▸ **Given exercise**:
Reproduce all of the data below without alteration; exclude every picture.

[Information shown start]

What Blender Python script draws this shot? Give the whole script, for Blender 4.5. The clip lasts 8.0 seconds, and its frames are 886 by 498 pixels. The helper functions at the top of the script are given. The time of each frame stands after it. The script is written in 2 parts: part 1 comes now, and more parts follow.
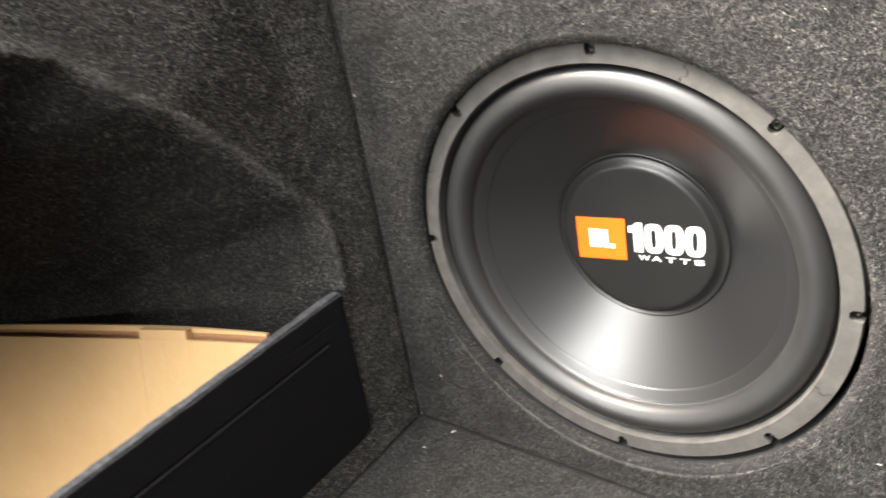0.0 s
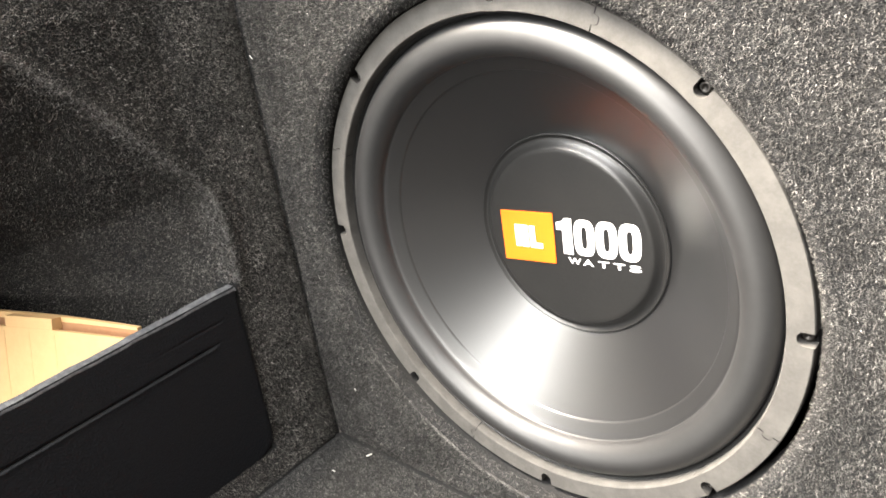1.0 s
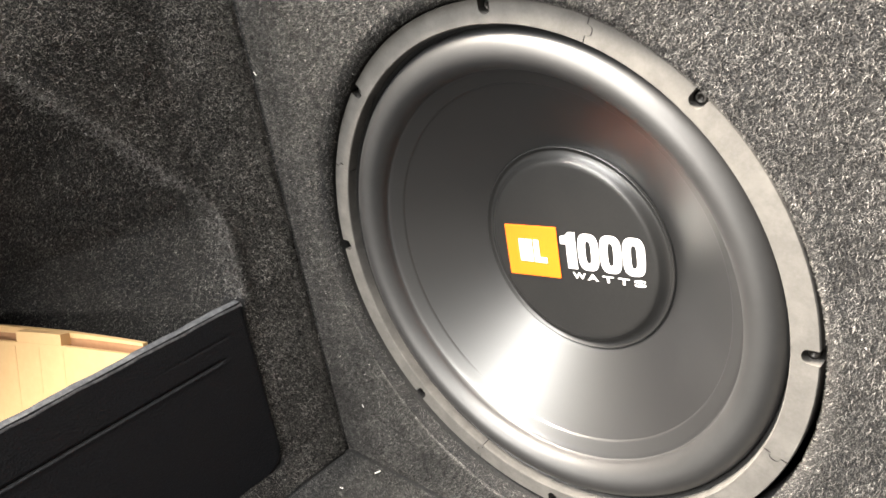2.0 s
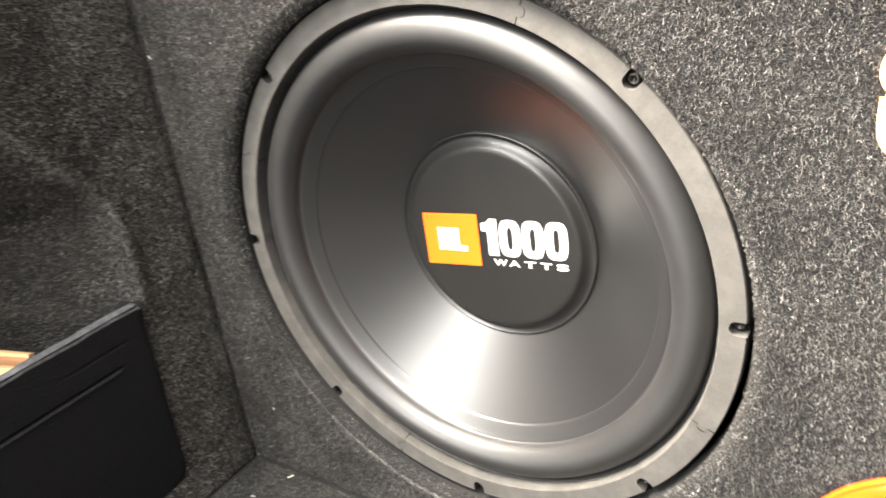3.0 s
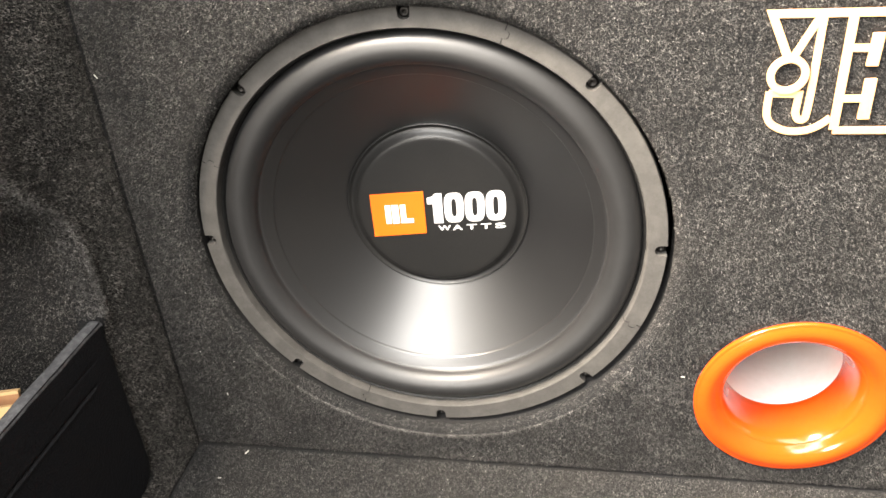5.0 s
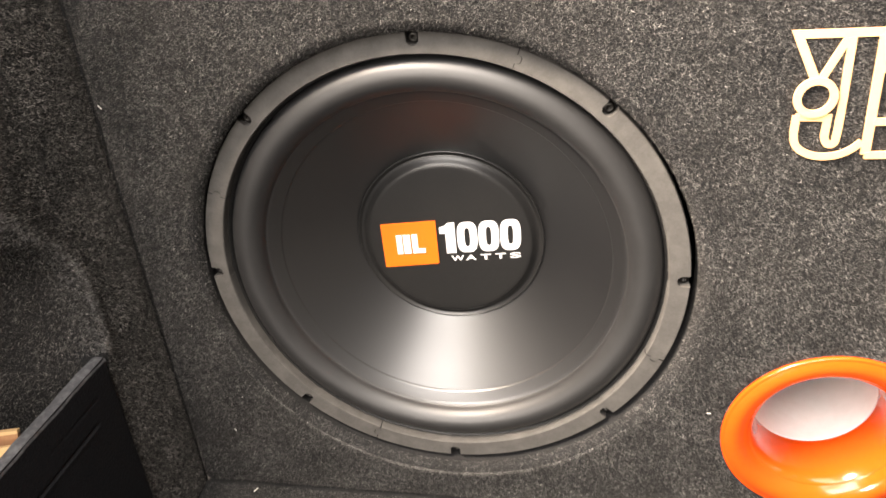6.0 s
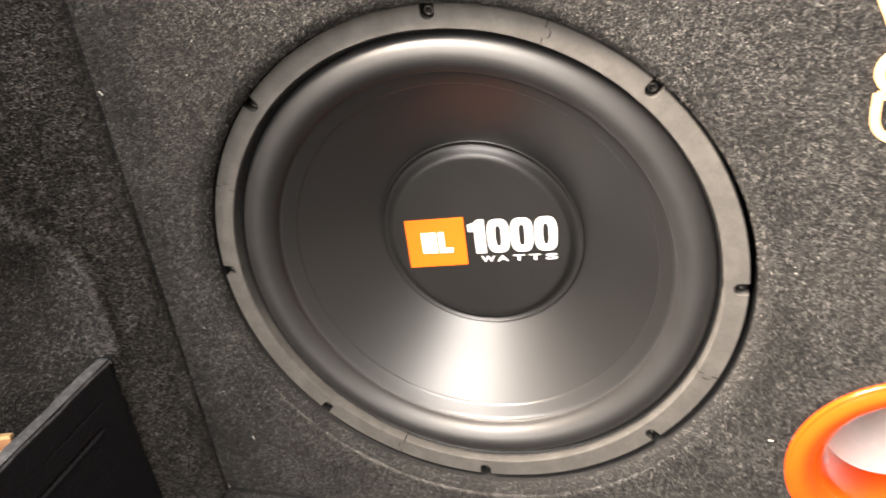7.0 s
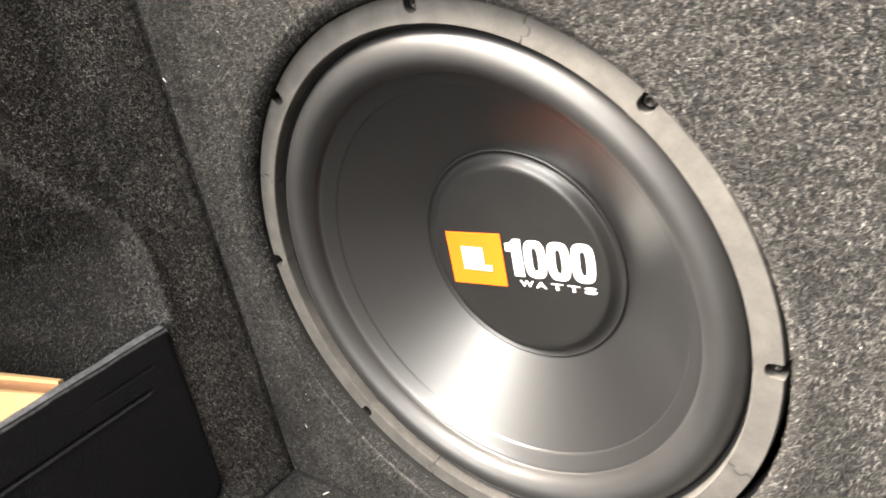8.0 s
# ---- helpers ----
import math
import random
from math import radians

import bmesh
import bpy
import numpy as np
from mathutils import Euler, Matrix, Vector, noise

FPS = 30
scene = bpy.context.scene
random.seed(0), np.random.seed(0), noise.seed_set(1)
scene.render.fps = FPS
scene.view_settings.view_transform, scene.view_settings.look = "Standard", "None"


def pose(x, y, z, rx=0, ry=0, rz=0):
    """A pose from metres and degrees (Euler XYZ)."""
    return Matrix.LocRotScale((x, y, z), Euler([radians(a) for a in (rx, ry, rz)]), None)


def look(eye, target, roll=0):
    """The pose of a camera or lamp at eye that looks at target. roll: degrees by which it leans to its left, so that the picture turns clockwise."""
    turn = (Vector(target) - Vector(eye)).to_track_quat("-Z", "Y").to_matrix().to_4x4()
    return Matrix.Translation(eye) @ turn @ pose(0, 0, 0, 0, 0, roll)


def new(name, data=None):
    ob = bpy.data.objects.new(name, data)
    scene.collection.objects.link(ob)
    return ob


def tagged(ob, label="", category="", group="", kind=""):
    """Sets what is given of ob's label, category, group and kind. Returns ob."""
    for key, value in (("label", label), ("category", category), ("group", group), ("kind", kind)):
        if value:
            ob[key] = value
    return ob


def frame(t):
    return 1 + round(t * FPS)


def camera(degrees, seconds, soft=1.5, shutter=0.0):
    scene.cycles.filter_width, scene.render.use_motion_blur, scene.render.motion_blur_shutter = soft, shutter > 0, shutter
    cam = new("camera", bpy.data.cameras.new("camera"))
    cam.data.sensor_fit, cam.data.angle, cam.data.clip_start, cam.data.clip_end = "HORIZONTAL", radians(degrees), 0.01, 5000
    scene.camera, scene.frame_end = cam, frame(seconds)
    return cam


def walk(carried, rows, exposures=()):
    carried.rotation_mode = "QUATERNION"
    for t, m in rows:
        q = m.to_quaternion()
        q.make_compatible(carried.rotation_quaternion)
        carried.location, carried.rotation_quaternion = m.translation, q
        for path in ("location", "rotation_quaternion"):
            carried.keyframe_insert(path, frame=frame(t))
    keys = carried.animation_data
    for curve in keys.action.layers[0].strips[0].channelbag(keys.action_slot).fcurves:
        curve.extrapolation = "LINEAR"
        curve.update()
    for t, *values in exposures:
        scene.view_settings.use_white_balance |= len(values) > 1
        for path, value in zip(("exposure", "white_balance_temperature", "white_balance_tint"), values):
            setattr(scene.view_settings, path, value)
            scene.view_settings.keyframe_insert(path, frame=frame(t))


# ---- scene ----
cam = camera(61.34, 8.0, soft=1.6, shutter=0.5)
# seconds, eye x y z, yaw (to the left of +y), pitch (up), roll
PATH = [
    (0.0, 0.2132, -0.3976, 0.4549, 41.94, -26.72, -11.36),
    (0.5, 0.2349, -0.3352, 0.4168, 42.95, -26.30, -9.43),
    (1.0, 0.2341, -0.2959, 0.3876, 44.64, -24.66, -9.51),
    (2.3, 0.2438, -0.2819, 0.3809, 46.85, -23.16, -10.66),
    (2.5, 0.2416, -0.2829, 0.3748, 45.58, -23.50, -10.25),
    (3.0, 0.2159, -0.2940, 0.3789, 36.45, -24.91, -8.18),
    (3.5, 0.1502, -0.3318, 0.4069, 22.44, -28.33, -6.64),
    (4.0, 0.1026, -0.3924, 0.4507, 14.76, -31.25, -8.85),
    (4.5, 0.0876, -0.4216, 0.4563, 12.40, -32.27, -5.70),
    (4.7, 0.0909, -0.4174, 0.4509, 11.42, -31.96, -4.75),
    (5.8, 0.1000, -0.4052, 0.4463, 12.59, -30.29, -5.61),
    (6.0, 0.0969, -0.3952, 0.4438, 12.94, -29.57, -5.87),
    (6.5, 0.1022, -0.3690, 0.4249, 14.31, -29.23, -6.58),
    (7.0, 0.1123, -0.3512, 0.4187, 18.91, -28.98, -8.14),
    (7.5, 0.1652, -0.3047, 0.4038, 33.00, -27.05, -11.45),
    (8.0, 0.2229, -0.2540, 0.3884, 42.46, -25.63, -11.88),
]
# seconds, stops, kelvin, tint
EXPOSURES = [(0.0, -0.12, 6300, 9), (0.5, 0.15, 6400, 9), (1.0, 0.52, 6400, 9), (2.5, 0.46, 6500, 9), (3.0, 0.38, 6500, 9), (3.5, 0.18, 6550, 10), (4.5, -0.08, 6550, 9),
             (6.0, -0.45, 6900, 14), (6.5, -0.31, 7000, 15), (7.0, -0.12, 6900, 14), (7.5, 0.18, 6700, 12), (8.0, 0.38, 6600, 10)]
walk(cam, [(t, pose(x, y, z, 0, 0, yaw) @ pose(0, 0, 0, 90 + pitch) @ pose(0, 0, 0, 0, 0, roll)) for t, x, y, z, yaw, pitch, roll in PATH], EXPOSURES)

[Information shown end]

▸ **Task solution**:
What Blender Python script draws this shot? Give the whole script, for Blender 4.5. The clip lasts 8.0 seconds, and its frames are 886 by 498 pixels. The helper functions at the top of the script are given. The time of each frame stands after it. The script is written in 2 parts: part 1 comes now, and more parts follow.
0.0 s
1.0 s
2.0 s
3.0 s
5.0 s
6.0 s
7.0 s
8.0 s
# ---- helpers ----
import math
import random
from math import radians

import bmesh
import bpy
import numpy as np
from mathutils import Euler, Matrix, Vector, noise

FPS = 30
scene = bpy.context.scene
random.seed(0), np.random.seed(0), noise.seed_set(1)
scene.render.fps = FPS
scene.view_settings.view_transform, scene.view_settings.look = "Standard", "None"


def pose(x, y, z, rx=0, ry=0, rz=0):
    """A pose from metres and degrees (Euler XYZ)."""
    return Matrix.LocRotScale((x, y, z), Euler([radians(a) for a in (rx, ry, rz)]), None)


def look(eye, target, roll=0):
    """The pose of a camera or lamp at eye that looks at target. roll: degrees by which it leans to its left, so that the picture turns clockwise."""
    turn = (Vector(target) - Vector(eye)).to_track_quat("-Z", "Y").to_matrix().to_4x4()
    return Matrix.Translation(eye) @ turn @ pose(0, 0, 0, 0, 0, roll)


def new(name, data=None):
    ob = bpy.data.objects.new(name, data)
    scene.collection.objects.link(ob)
    return ob


def tagged(ob, label="", category="", group="", kind=""):
    """Sets what is given of ob's label, category, group and kind. Returns ob."""
    for key, value in (("label", label), ("category", category), ("group", group), ("kind", kind)):
        if value:
            ob[key] = value
    return ob


def frame(t):
    return 1 + round(t * FPS)


def camera(degrees, seconds, soft=1.5, shutter=0.0):
    scene.cycles.filter_width, scene.render.use_motion_blur, scene.render.motion_blur_shutter = soft, shutter > 0, shutter
    cam = new("camera", bpy.data.cameras.new("camera"))
    cam.data.sensor_fit, cam.data.angle, cam.data.clip_start, cam.data.clip_end = "HORIZONTAL", radians(degrees), 0.01, 5000
    scene.camera, scene.frame_end = cam, frame(seconds)
    return cam


def walk(carried, rows, exposures=()):
    carried.rotation_mode = "QUATERNION"
    for t, m in rows:
        q = m.to_quaternion()
        q.make_compatible(carried.rotation_quaternion)
        carried.location, carried.rotation_quaternion = m.translation, q
        for path in ("location", "rotation_quaternion"):
            carried.keyframe_insert(path, frame=frame(t))
    keys = carried.animation_data
    for curve in keys.action.layers[0].strips[0].channelbag(keys.action_slot).fcurves:
        curve.extrapolation = "LINEAR"
        curve.update()
    for t, *values in exposures:
        scene.view_settings.use_white_balance |= len(values) > 1
        for path, value in zip(("exposure", "white_balance_temperature", "white_balance_tint"), values):
            setattr(scene.view_settings, path, value)
            scene.view_settings.keyframe_insert(path, frame=frame(t))


# ---- scene ----
cam = camera(61.34, 8.0, soft=1.6, shutter=0.5)
# seconds, eye x y z, yaw (to the left of +y), pitch (up), roll
PATH = [
    (0.0, 0.2132, -0.3976, 0.4549, 41.94, -26.72, -11.36),
    (0.5, 0.2349, -0.3352, 0.4168, 42.95, -26.30, -9.43),
    (1.0, 0.2341, -0.2959, 0.3876, 44.64, -24.66, -9.51),
    (2.3, 0.2438, -0.2819, 0.3809, 46.85, -23.16, -10.66),
    (2.5, 0.2416, -0.2829, 0.3748, 45.58, -23.50, -10.25),
    (3.0, 0.2159, -0.2940, 0.3789, 36.45, -24.91, -8.18),
    (3.5, 0.1502, -0.3318, 0.4069, 22.44, -28.33, -6.64),
    (4.0, 0.1026, -0.3924, 0.4507, 14.76, -31.25, -8.85),
    (4.5, 0.0876, -0.4216, 0.4563, 12.40, -32.27, -5.70),
    (4.7, 0.0909, -0.4174, 0.4509, 11.42, -31.96, -4.75),
    (5.8, 0.1000, -0.4052, 0.4463, 12.59, -30.29, -5.61),
    (6.0, 0.0969, -0.3952, 0.4438, 12.94, -29.57, -5.87),
    (6.5, 0.1022, -0.3690, 0.4249, 14.31, -29.23, -6.58),
    (7.0, 0.1123, -0.3512, 0.4187, 18.91, -28.98, -8.14),
    (7.5, 0.1652, -0.3047, 0.4038, 33.00, -27.05, -11.45),
    (8.0, 0.2229, -0.2540, 0.3884, 42.46, -25.63, -11.88),
]
# seconds, stops, kelvin, tint
EXPOSURES = [(0.0, -0.12, 6300, 9), (0.5, 0.15, 6400, 9), (1.0, 0.52, 6400, 9), (2.5, 0.46, 6500, 9), (3.0, 0.38, 6500, 9), (3.5, 0.18, 6550, 10), (4.5, -0.08, 6550, 9),
             (6.0, -0.45, 6900, 14), (6.5, -0.31, 7000, 15), (7.0, -0.12, 6900, 14), (7.5, 0.18, 6700, 12), (8.0, 0.38, 6600, 10)]
walk(cam, [(t, pose(x, y, z, 0, 0, yaw) @ pose(0, 0, 0, 90 + pitch) @ pose(0, 0, 0, 0, 0, roll)) for t, x, y, z, yaw, pitch, roll in PATH], EXPOSURES)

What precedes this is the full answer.